I have been reading about St. Faustina and other saints who have had terrifying visions of hell. Why doesn’t the Catholic Church do a better job teaching about the possibility of hell? I can’t remember the last time I heard a sermon on this subject.


Years ago, there was a pastor in my parish that every once in a while would give a “fire and brimstone” sermon. This was the sermon where he talked about being judged by God and final damnation, all with the hope of getting people to repent. I don’t remember hearing him talk specifically about hell, but he would raise his voice and he would get so worked up that he would slam his hand against the ambo to make his point. It certainly woke everyone up, but I’m not sure it was the best homily I ever heard.Herda-Father-Jerry

I would agree with you that there are not a lot of sermons delivered on the topic of hell, but that does not mean that the Catholic Church is not teaching about the possibility of hell. The Catechism of the Catholic Church has numerous entries on the topic of hell. It states, “The teaching of the Church affirms the existence of hell and its eternity.
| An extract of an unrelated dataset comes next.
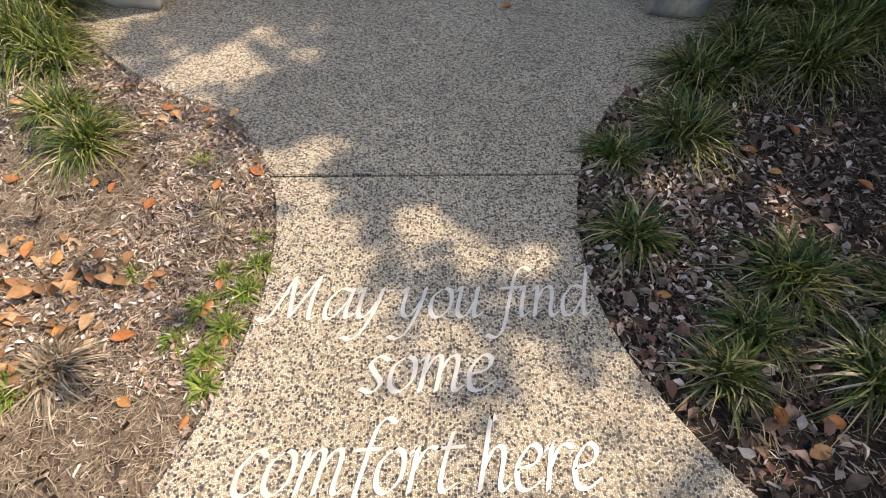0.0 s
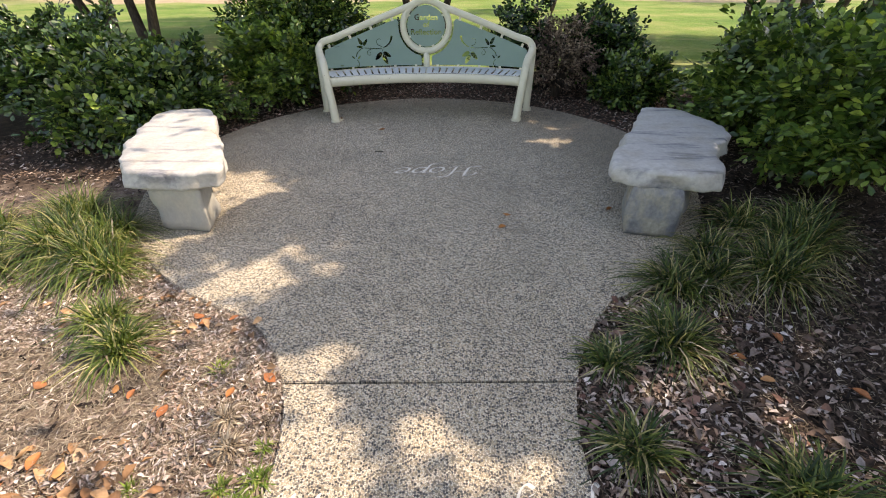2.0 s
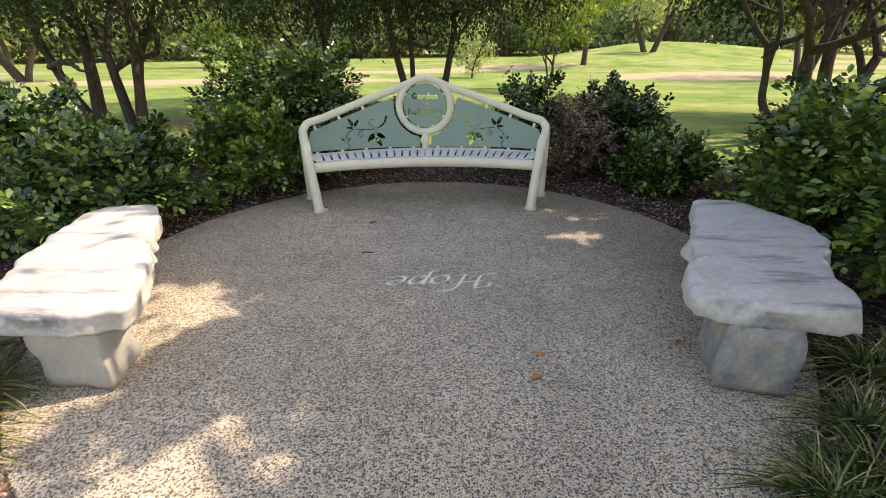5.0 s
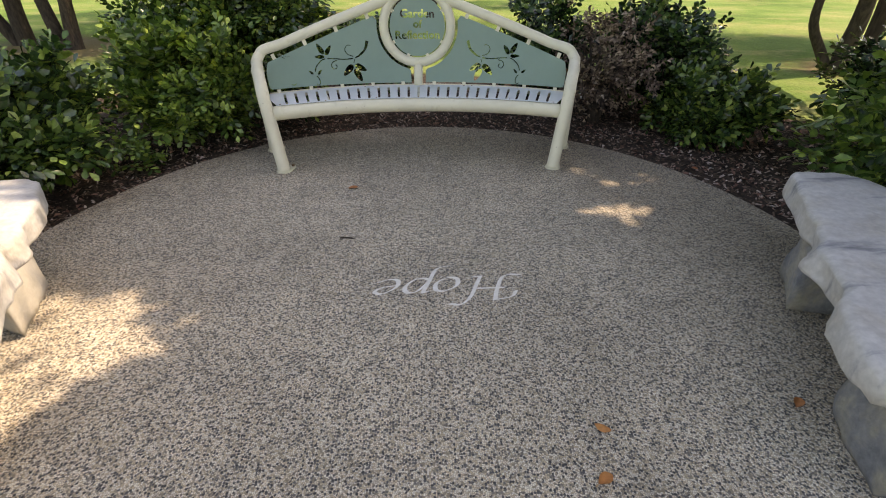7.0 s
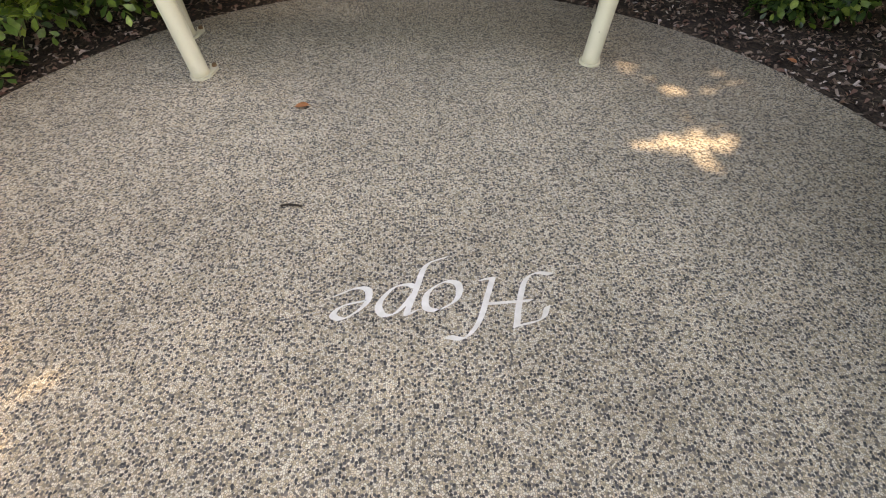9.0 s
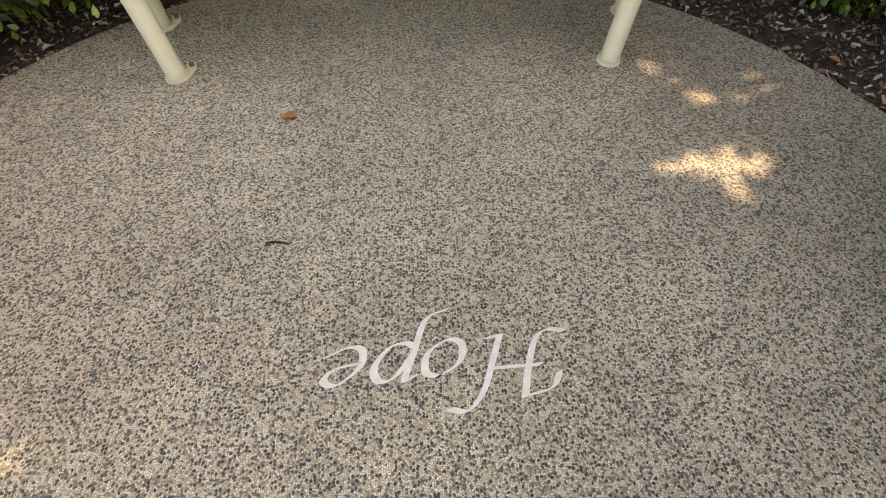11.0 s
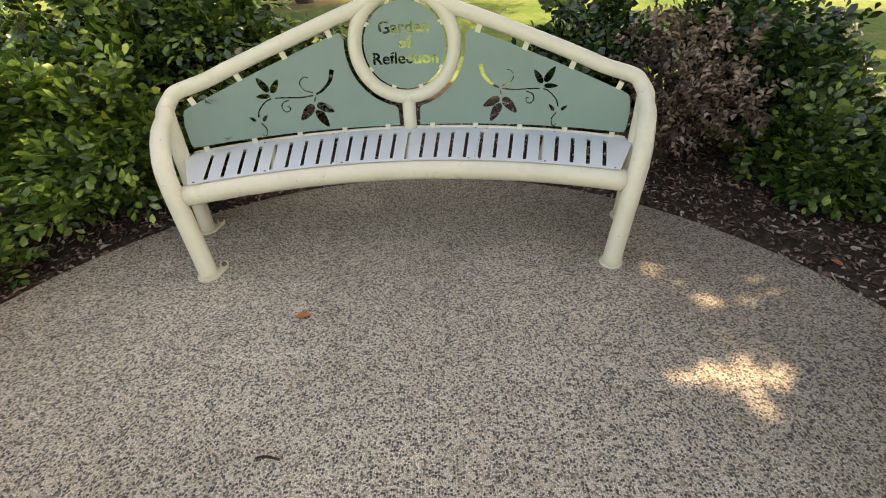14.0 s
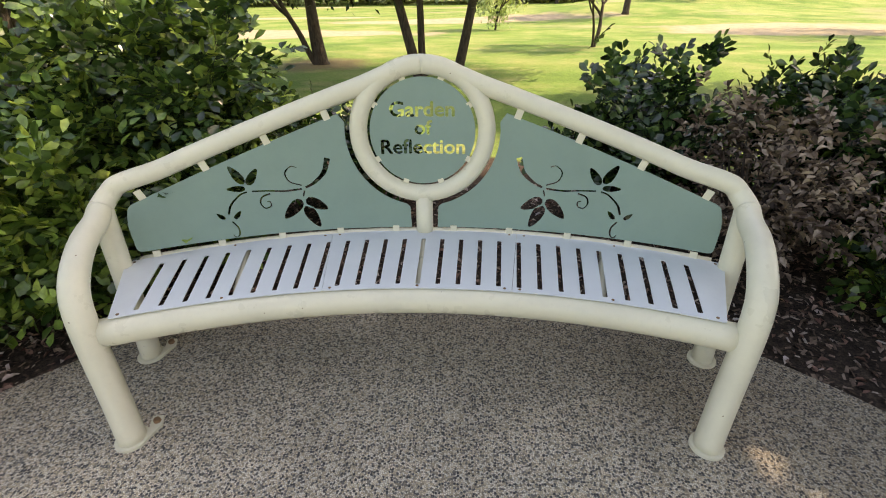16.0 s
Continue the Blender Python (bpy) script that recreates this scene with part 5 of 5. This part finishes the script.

Immediately after death the souls of those who die in a state of mortal sin descend into hell, where they suffer the punishments of hell, ‘eternal fire.’ The chief punishment of hell is eternal separation from God, in whom alone man can possess the life and happiness for which he was created and for which he longs.” (n. 1035)

As you stated, St. Faustina and other saints speak about the reality of hell. When St. Faustina was having her visions of hell, she stated, “I noticed that most of the souls there, are those that disbelieve there is a hell.” So, without a doubt, we need to believe that hell is a possibility. We also need to put into practice the words that we pray each time we pray the Divine Mercy chaplet, “Jesus I trust in you.”

Most homilies I give are with a message of hope. Yes, I challenge people to change their ways, to turn away from sin and repent. I strongly encourage people to go to the sacrament of reconciliation. I also know that Jesus delivered a message of healing, forgiveness, faith, hope and love. For many people, they are living “hell” on earth as a result of this coronavirus causing physical and mental illness, struggles to pay bills, or experiencing the death of a loved one. These people are in need of hope as they say, “Jesus I trust in you.”

Finally, each time we pray the rosary, we say that beautiful prayer, called the Fatima prayer, “O my Jesus, forgive us our sins, save us from the fires of hell. Lead all souls to heaven, especially those in most need of thy mercy.” This beautiful prayer reminds us to put our trust in him.